What's A Procedural Vote In The Senate? It's Not The Final Say
Brett Kavanaugh's journey to the Supreme Court has been rife with controversy, but regardless of the rocky road, there's a procedural vote scheduled to happen Friday, Oct. 5. If you've been keeping an eye on the proceedings, then you might be wondering — what's a procedural vote in the Senate? Well, there's some good news: It's not the final say.
When it comes time for the Senate Judiciary Committee to sit down and carry out a procedural vote on Friday, they'll only be voting on whether or not to proceed with the vote — they will not be confirming him as a justice of the Supreme Court, according to The New York Times. All the motion needs to pass is 51 votes, which is a simple majority. If it passes, then it goes to the final step, which is called an up-or-down vote.
According to USA Today, during an up-or-down vote, senators are given up to 30 hours, divided between Republicans and Democrats, to debate over Kavanaugh's nomination. The cap is 30 hours, but senators can choose not to use all of their time. Once the 30-hour limit is up, the Senate takes one final vote on whether or not to confirm Kavanaugh to the Supreme Court. Once again, only a simple majority of 51 votes is needed to send Kavanaugh straight to the SCOTUS bench. As it stands, the Republicans have that majority at 51 seats. Since the procedural vote is taking place on Friday, Oct. 5, there could be a decision on Kavanaugh as early as Saturday, Oct. 6.

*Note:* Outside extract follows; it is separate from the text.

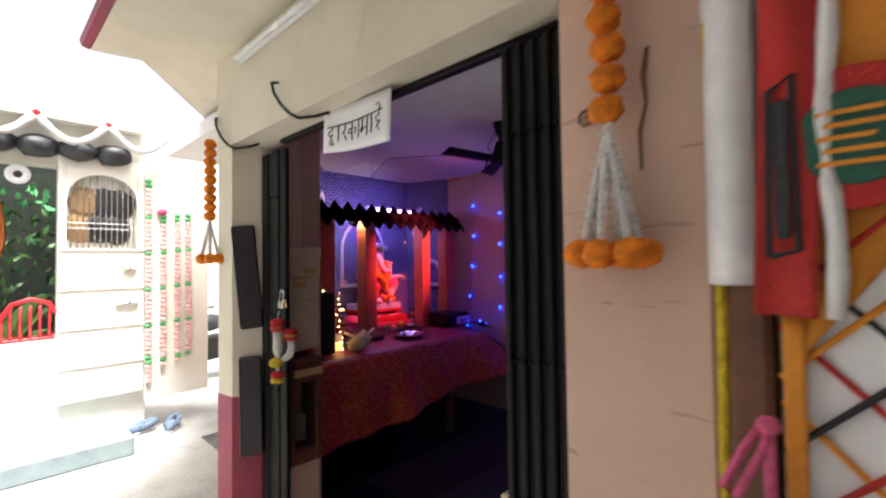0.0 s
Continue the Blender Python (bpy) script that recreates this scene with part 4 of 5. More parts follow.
# ---- cabinets ----
cab = thing("steel_cupboard", (-0.83, 2.1, FLOOR + 0.006), "tall grey enamelled steel cupboard just inside the door", "cupboard")
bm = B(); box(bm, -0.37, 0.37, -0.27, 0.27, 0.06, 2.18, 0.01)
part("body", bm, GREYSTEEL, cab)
bm = B(); box(bm, -0.35, 0.35, -0.25, 0.25, 0.0, 0.06, 0.004)
part("plinth", bm, BLACK, cab)
bm = B(); tube(bm, [(-0.368, -0.272, 0.06), (-0.368, -0.272, 1.94)], 0.006, 6)
part("edge_strip", bm, GREYBOX, cab, "worn bright edge strip")
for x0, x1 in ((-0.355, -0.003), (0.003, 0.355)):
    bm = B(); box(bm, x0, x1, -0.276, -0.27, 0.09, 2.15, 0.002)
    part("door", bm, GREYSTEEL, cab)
cb = thing("dark_cupboard", (-0.965, 3.18, FLOOR + 0.006), "dark glossy enamelled cupboard beside the led wall", "cupboard")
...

The procedural vote comes on the heels of the Senate receiving the report from the FBI on the investigation into the sexual assault claims against Kavanaugh, which he has denied, saying the allegations are "completely false." Elite Daily reached out to Kavanaugh's team for further comment but did not hear back. The White House was first to receive the FBI report on Wednesday, Oct. 3, and didn't find any evidence against Kavanaugh. White House Spokesperson Raj Shah said in a tweet on Thursday, Oct. 4, that the FBI conducted a "comprehensive" investigation and the White House is "fully confident" the Senate will vote to confirm Kavanaugh. Elite Daily reached out to the White House for further comment on the report, but did not immediately hear back. Shah wrote in his tweet,
This is the last addition to the most comprehensive review of a Supreme Court nominee in history, which includes extensive hearings, multiple committee interviews, over 1,200 questions for the record and over a half million pages of documents. With this additional information, the White House is fully confident the Senate will vote to confirm Judge Kavanaugh to the Supreme Court.

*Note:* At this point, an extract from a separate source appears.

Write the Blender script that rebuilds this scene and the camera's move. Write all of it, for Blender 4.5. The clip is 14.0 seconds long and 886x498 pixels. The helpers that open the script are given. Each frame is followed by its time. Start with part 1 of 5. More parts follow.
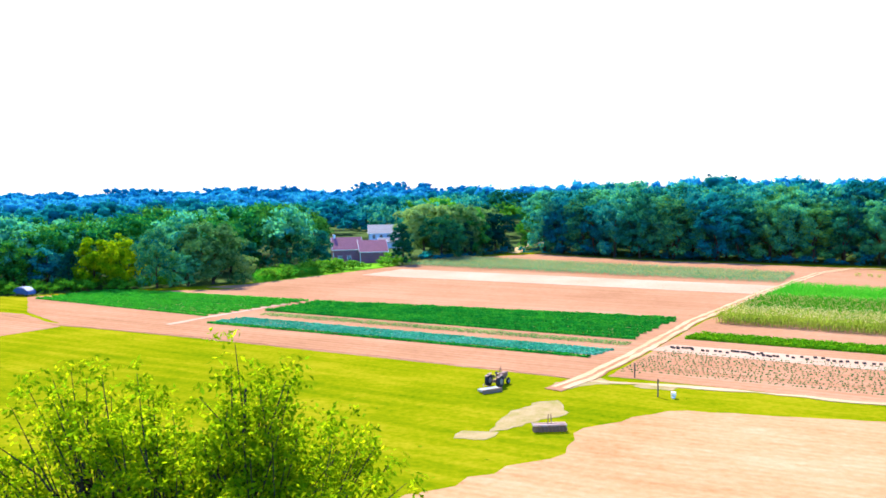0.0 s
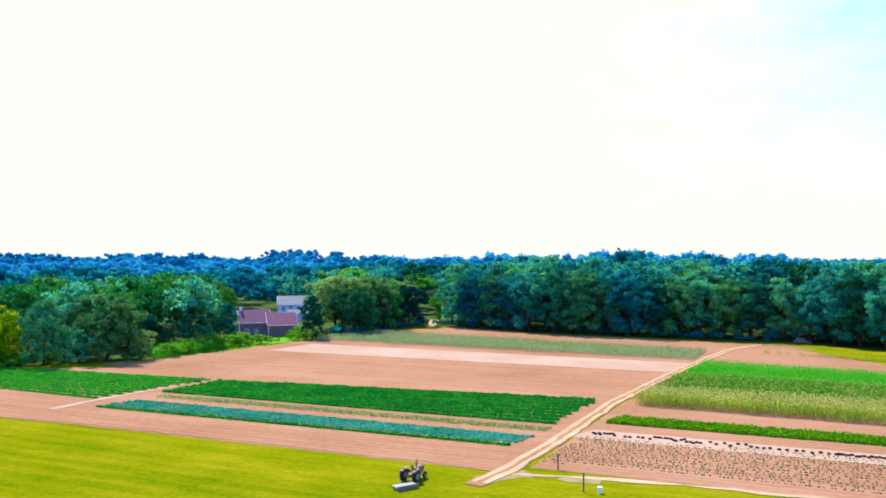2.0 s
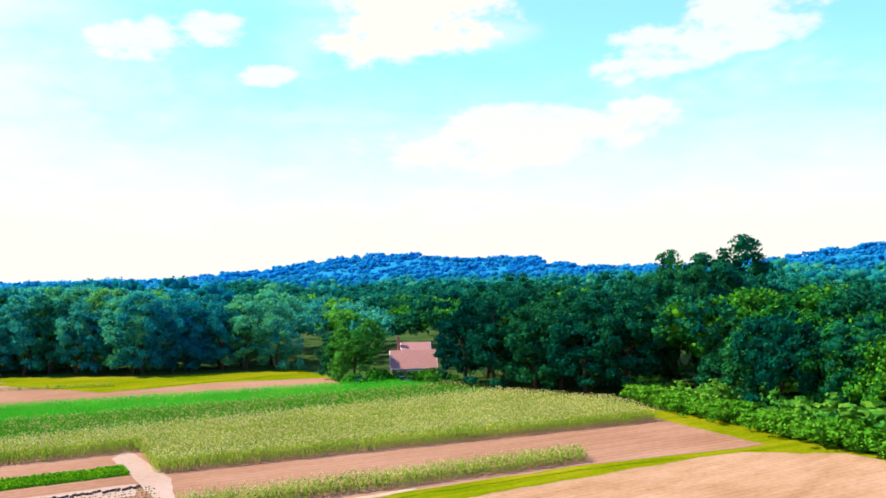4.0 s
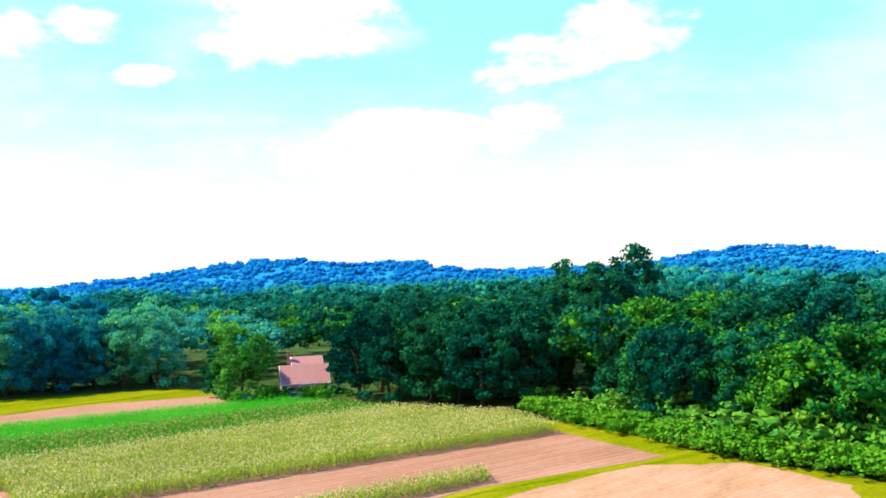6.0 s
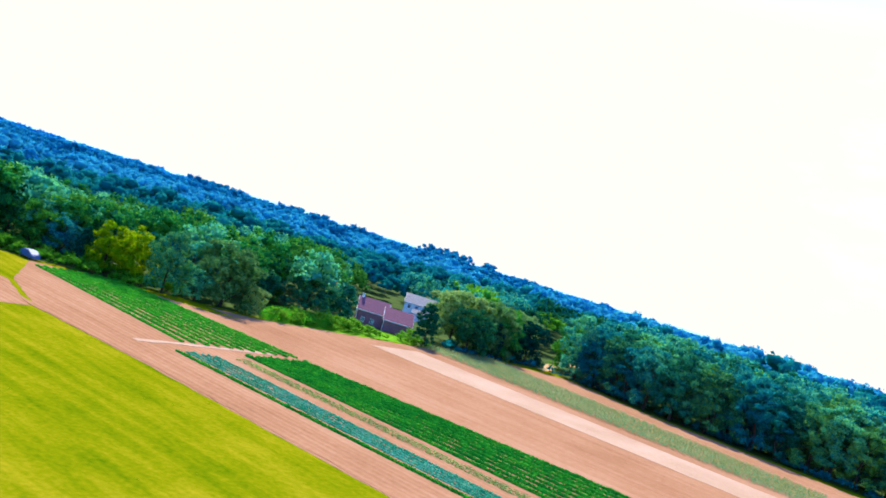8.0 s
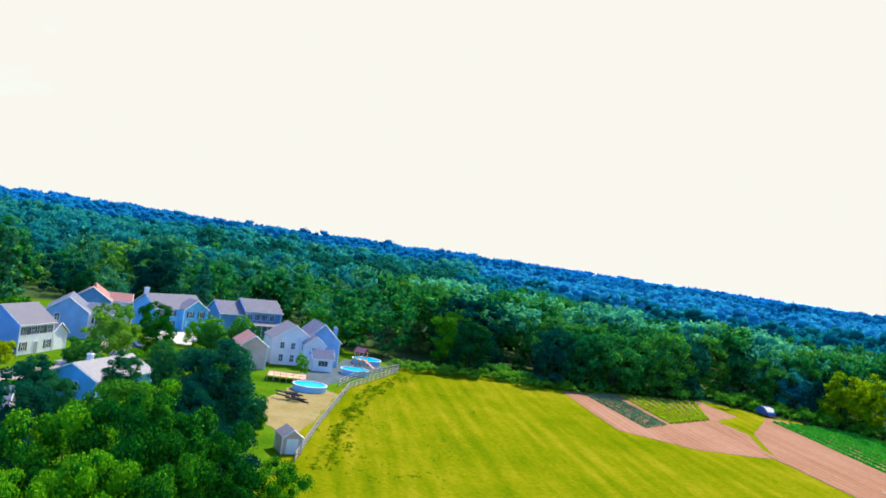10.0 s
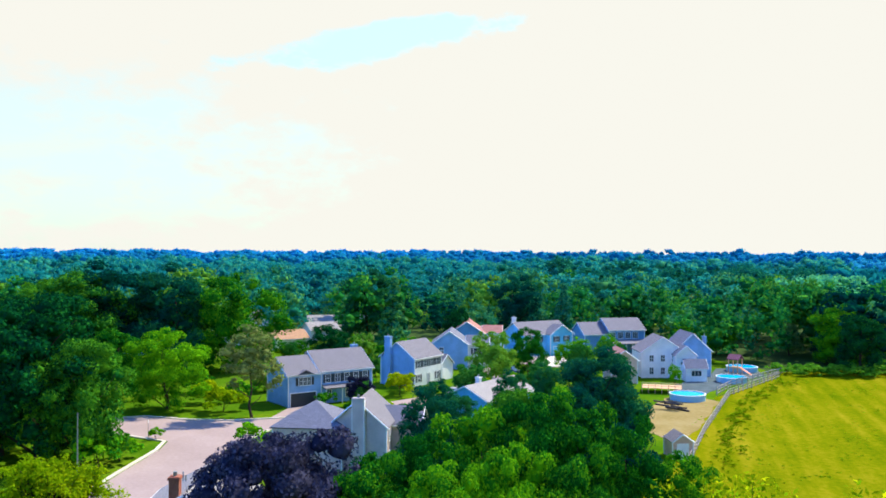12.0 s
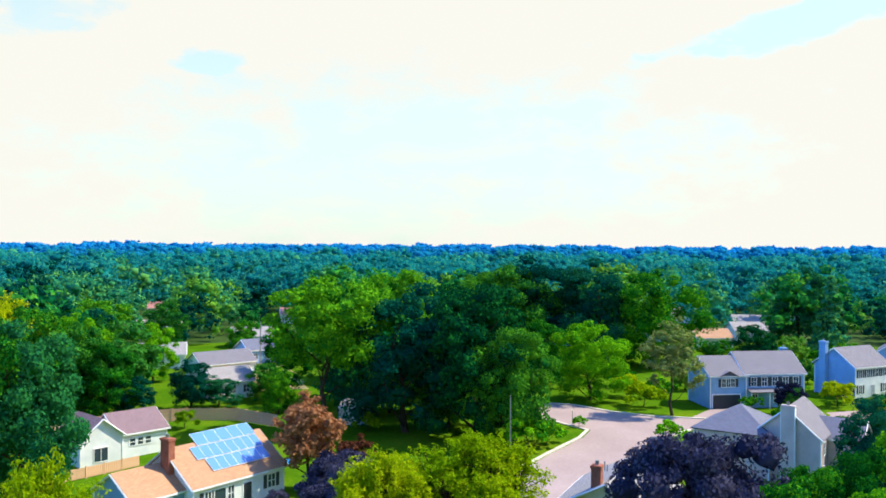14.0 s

The White House didn't find any evidence to corroborate the claims against Kavanaugh, and when Judiciary Committee Chairman Chuck Grassley was given a briefing on the report, he came to the same conclusion, according to The Hill. In a Thursday statement, Grassley said of the report, "There's nothing in it that we didn't already know." He then added that there's no "contemporaneous evidence" for the "uncorroborated accusations" against Kavanaugh. Grassley said,
I’ve now received a committee staff briefing on the FBI’s supplement to Judge Kavanaugh’s background investigation file. There’s nothing in it that we didn’t already know. These uncorroborated accusations have been unequivocally and repeatedly rejected by Judge Kavanaugh, and neither the Judiciary Committee nor the FBI could locate any third parties who can attest to any of the allegations. There’s also no contemporaneous evidence.
The situation isn't looking too good for those who don't want to see Kavanaugh take a seat on the SCOTUS bench, but there's still some time for things to turn around.